“Un bambino che a bassa voce dice di esser solo, mi mostra le ferite e confessa di avere fame: tutto davanti ad un centro migranti finanziato dall’Ue. Cosa si può dire a un minore a cui è stata rubata l’infanzia?". È una delle storie che Paula Jesus, documentarista sociale freelance, ha raccolto nel suo viaggio lungo la rotta balcanica tra Belgrado, Rade (muro Kubekhaza), Subotica e foresta di Selevenjske pustare (Ungheria).
Originaria del Cile ma residente a Brescia, si occupa di diritti umani. "Sono sensibile a questi temi per amore alla verità e perché sono stata anch’io migrante illegale: conosco il sapore e la puzza della povertà e ammiro chi ha voglia di riscatto e forza di vivere". Sulla rotta balcanica era già stata 4 anni fa. "Molto è cambiato, ma continua a essere uno dei principali corridoi di ingresso in Europa. Le persone arrivano da Pakistan, Afghanistan, Iraq, Turchia, Kurdistan, India e Siria, ma ora sostano per meno tempo meno nei Paesi di transito. E per questo sono sempre più invisibili".
Il viaggio verso l’Europa costa tra i 10 e i 15 mila euro a persona, senza garanzie. "Ma adulti e bambini hanno fame di vita e sono disposti ad attraversare il mondo scalzi e mangiare cibo per cani pur di riuscirci". Il viaggio parte dall’ex stazione ferroviaria di Belgrado. "Su indicazione di due clochard, trovo una stanza che sembra una camera degli orrori. È agosto, il caldo fa fermentare l’odore di escrementi. Qui le persone dormono, mangiano e trovano riparo dalle minacce". A pochi passi c’è il parco Luke Celovica. "I migranti sono facilmente individuabili: zaino, busta di plastica, ciabatte o scarpe consumate. Il volto è duro, spesso assente".
Sulla strada Paula incontra un ragazzo a cui chiede il nome. "Lui istintivamente alza le braccia e dice: “Afghanistan“. Sorrido, ma è un riso amaro. Queste persone non hanno più quotidianità né amici, solo persone a cui si affiancano per superare confini e momenti critici". Al campo di Obrenovac (dove ha appuntamento con “Afghanistan“), Paula incontra molti minori soli, tra cui il bambino che le confessa di aver fame. "Avrei voluto potermi prendere cura di lui. È doloroso sentirsi inutili".
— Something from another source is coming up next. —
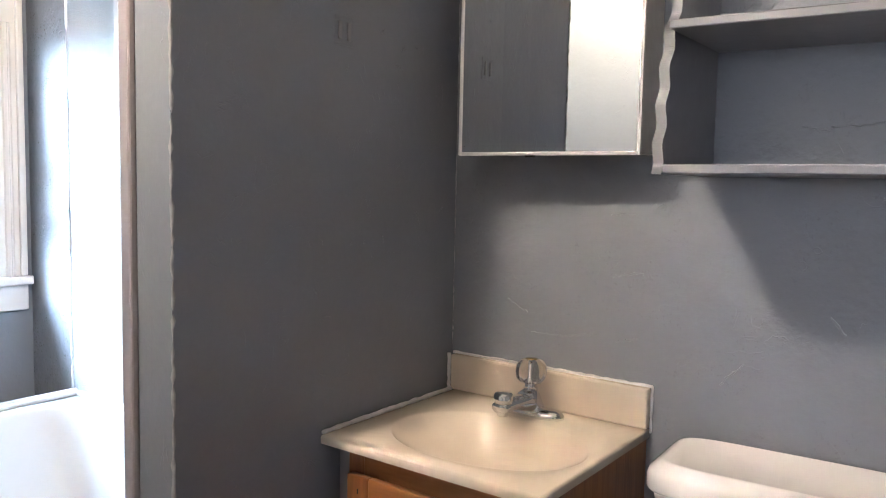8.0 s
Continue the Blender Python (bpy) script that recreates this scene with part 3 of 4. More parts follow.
def white_door():
    W, T, Ht = 0.772, 0.036, 2.01
    ang = math.degrees(math.atan2(4.421 - 5.207, 3.749 - 3.592))
    th = thing("white_door", pose(3.607, 5.210, 0.012, 0, 0, ang) @ pose(0, 0, 0, 1.0), "white gloss four-panel wooden door standing open", "door")
    hs, st = 0.107, 0.116
    mid0, mid1 = 0.316, 0.429
    for x0, x1 in ((0, hs), (W - st, W)):
        part("stile", box(x0, 0, 0, x1, T, Ht, 0.003, 2), M["doorwhite"], th)
    for z0, z1 in ((0, 0.205), (0.660, 0.880), (1.89, Ht)):
        part("rail", box(hs + 0.0005, 0.0005, z0, W - st - 0.0005, T - 0.0005, z1, 0.002), M["doorwhite"], th)
    for z0, z1 in ((0.2055, 0.6595), (0.8805, 1.8895)):
        part("muntin", box(mid0, 0.0008, z0, mid1, T - 0.0008, z1, 0.002), M["doorwhite"], th)
        for x0, x1 in ((hs + 0.0005, mid0 - 0.0005), (mid1 + 0.0005, W - st - 0.0005)):
            part("panel", box(x0, 0.012, z0, x1, T - 0.012, z1), M["doorwhite"], th)
            for a0, a1 in ((x0, x0 + 0.016), (x1 - 0.016, x1)):
                part("moulding", box(a0, 0.004, z0, a1, T - 0.004, z1, 0.0045, 2), M["doorwhite"], th)
            for c0, c1 in ((z0, z0 + 0.016), (z1 - 0.016, z1)):
                part("moulding", box(x0 + 0.0165, 0.004, c0, x1 - 0.0165, T - 0.004, c1, 0.0045, 2), M["doorwhite"], th)
    part("door_edge", box(W, 0.002, 0.002, W + 0.0015, T - 0.002, Ht - 0.002), M["edge"], th, "grey door edge, darker than the door faces")
    zk, xk = 0.833, W - 0.064
    part("lock_plate", box(xk - 0.022, -0.0015, zk - 0.100, xk + 0.018, 0, zk + 0.050, 0.0007), M["doorwhite"], th, "painted-over lock plate")
    for side, y in ((-1, 0.0), (1, T)):
        m = Matrix.Translation((xk, y, zk)) @ pose(0, 0, 0, -90 * side)
        part("rose", lathe([(0.025, 0), (0.024, 0.004), (0.014, 0.008), (0.0, 0.009)], 24, m), M["rust"], th, "bare rusty knob rose")
        part("knob", lathe([(0.011, 0.004), (0.010, 0.020), (0.013, 0.026), (0.022, 0.031), (0.0275, 0.040), (0.027, 0.050), (0.022, 0.058), (0.012, 0.062), (0.0, 0.063)], 28, m), M["doorwhite"], th, "white china door knob")
    part("thumb_latch", box(xk + 0.004, -0.003, 0.965, xk + 0.016, 0, 1.010, 0.001), M["doorwhite"], th)
    part("thumb_knob", lathe([(0.006, 0), (0.005, 0.010), (0.009, 0.014), (0.008, 0.020), (0.0, 0.021)], 14, Matrix.Translation((xk - 0.004, -0.0005, 0.985)) @ pose(0, 0, 0, 90)), M["doorwhite"], th)
    part("keyhole", box(xk - 0.003, -0.0022, zk - 0.06, xk + 0.003, -0.0014, zk - 0.048), M["black"], th)
    part("latch", box(W + 0.0015, 0.010, zk - 0.012, W + 0.010, 0.024, zk + 0.006, 0.002), M["tarnish"], th, "dark metal latch bolt")
    part("patch", box(W - 0.120, -0.0012, 0.640, W - 0.118, 0.0005, 0.675), M["edge"], th)
    for z in (0.25, 1.75):
        part("hinge", lathe([(0.007, -0.045), (0.007, 0.045), (0.0, 0.047)], 12, Matrix.Translation((-0.006, T + 0.006, z))), M["doorwhite"], th)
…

A Rade, a Kübekháza inizia il muro di Orban. "Qui la vita scorre lentissima tra campi di mais, cipolle e girasoli. I migranti ormai non cercano più di attraversare il confine da lì. A Subotica c’è un campo formale, ma le persone stanno per lo più fuori dai cancelli in attesa dei tassisti che li porteranno vicino al confine".
La sera, il campo si trasforma. "Nel buio, i volti illuminati dai fari delle macchina risultano spaventosi – è il racconto incalzante di Paula –. Mani che prendono mazzette, mazzette da tutte le parti, sembra il mercato di Fez. Un traffico di essere umani davanti al campo ufficiale finanziato dall’Ue. I tassisti pagano la polizia o l’esercito per poter continuare a caricare i loro “clienti“". Paula segue una macchina per capire dove i tassisti portino i migranti, sfrecciando a più di 100 km/h tra strade strette (non sono rari gli incidenti anche mortali). Per questioni di sicurezza, torna all’alba nella riserva naturale Selevenjske pustare, dove ha visto lasciare i migranti durante la notte.
"Del passaggio restano solo vestiti, bibite energizzanti, scarpe usurate, biberon. Dopo un’ora, si palesa la polizia serba e sei soldati della forza speciale chiedendo conto della mia presenza lì. Ho avuto paura: avevo documenti sensibili, la mappatura delle persone in transito, testimonianze scritte, nomi e cognomi. Ho alzato le mani e ho risposto: ‘Italia’”.